I learned the lesson about listening to every person regardless of their role or their education. And my parents told me that I could grow up to be anything I wanted to be. I just feel very blessed that I came up that way and truly have an appreciation for every single person and what they bring.

That doesn’t just help me as a CEO. It also helps me as a director because no matter where other directors come from or what their backgrounds are, I have such respect for every person and what they bring to the table.

Later on, I learned another important lesson. When I was the first female executive officer of a utility in Alabama at 33 years old, I had the experience of nobody listening to me when I would chime in at the meetings. So I learned to ask really smart questions so that people would come up with the answers themselves.

That way, I could get the result that I considered most important without having to sound like I was challenging someone 20 years older than me. I became good at listening and asking questions that I already knew the answers to, but I let others come up with the answers themselves. In doing that, I learned a valuable lesson that people will be much more bought in to an idea if they get there on their own.

I also heard feedback a long time ago that because I often think through things very quickly, people may not think I’m listening to them, even if I am.
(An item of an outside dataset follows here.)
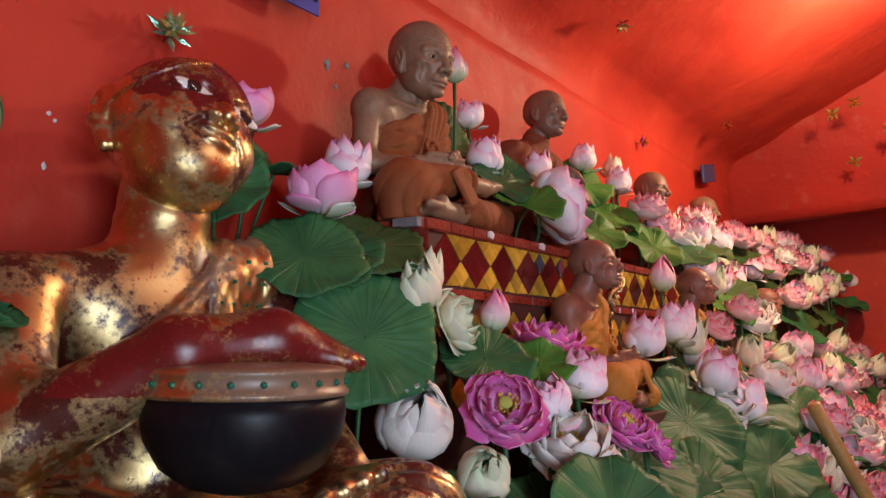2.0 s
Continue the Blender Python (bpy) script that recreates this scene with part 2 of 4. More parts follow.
P_PALE = petal_mat("pale_pink_petal", [(0.0, (0.45, 0.62, 0.30)), (0.16, (0.78, 0.80, 0.66)), (0.50, (0.90, 0.88, 0.92)), (0.76, (0.89, 0.80, 0.88)), (0.90, (0.82, 0.50, 0.66)), (1.0, (0.74, 0.20, 0.44))], (0.80, 0.40, 0.60), 0.12)
P_WARM = petal_mat("rose_petal", [(0.0, (0.60, 0.58, 0.35)), (0.2, (0.84, 0.76, 0.68)), (0.55, (0.87, 0.74, 0.72)), (0.85, (0.82, 0.48, 0.54)), (1.0, (0.68, 0.08, 0.20))], (0.78, 0.34, 0.44), 0.16)
P_WHITE = petal_mat("white_petal", [(0.0, (0.45, 0.60, 0.30)), (0.2, (0.76, 0.80, 0.62)), (0.5, (0.84, 0.83, 0.80)), (1.0, (0.82, 0.80, 0.76))], (0.70, 0.78, 0.62), 0.25)
P_CREAM = petal_mat("cream_green_petal", [(0.0, (0.40, 0.58, 0.28)), (0.3, (0.72, 0.74, 0.50)), (0.7, (0.80, 0.78, 0.60)), (1.0, (0.62, 0.78, 0.52))], (0.55, 0.72, 0.45), 0.4)
P_SEPAL = petal_mat("pale_green_sepal", [(0.0, (0.30, 0.52, 0.24)), (0.4, (0.62, 0.74, 0.52)), (1.0, (0.80, 0.82, 0.74))], (0.60, 0.72, 0.50), 0.2)
P_MAGENTA = petal_mat("magenta_petal", [(0.0, (0.80, 0.60, 0.70)), (0.3, (0.76, 0.34, 0.60)), (0.7, (0.66, 0.11, 0.42)), (1.0, (0.62, 0.10, 0.42))], (0.84, 0.62, 0.76), 0.7)
P_BUD = petal_mat("bud_petal", [(0.0, (0.30, 0.50, 0.22)), (0.3, (0.62, 0.70, 0.48)), (0.55, (0.78, 0.60, 0.64)), (0.8, (0.66, 0.24, 0.44)), (1.0, (0.56, 0.10, 0.30))], (0.60, 0.20, 0.40), 0.4)
L_GREEN = leaf_mat("lotus_leaf_green", (0.023, 0.105, 0.042), (0.050, 0.175, 0.058), (0.12, 0.28, 0.09), 16)
L_BRIGHT = leaf_mat("bright_leaf_green", (0.045, 0.17, 0.028), (0.095, 0.28, 0.040), (0.22, 0.38, 0.09), 14)
L_OLIVE = leaf_mat("olive_leaf_green", (0.040, 0.095, 0.026), (0.070, 0.135, 0.036), (0.16, 0.17, 0.06), 14)
L_STRIPE = leaf_mat("striped_leaf", (0.030, 0.085, 0.036), (0.042, 0.105, 0.042), (0.50, 0.56, 0.26), 7, 0.5, 0.9, 0.24)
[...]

So I learned to repeat back what people say to make sure that I understand them and to make sure they are being heard. And I learned that many times I could enhance my understanding of their positions by doing so.

It’s all about showing a sincere, genuine respect for every person, regardless of who they are and where they came from, and asking a lot of questions and listening and clarifying so that I’m understanding appropriately and helping others understand appropriately. This collaboration can change organizations and the commitment of all those who work there.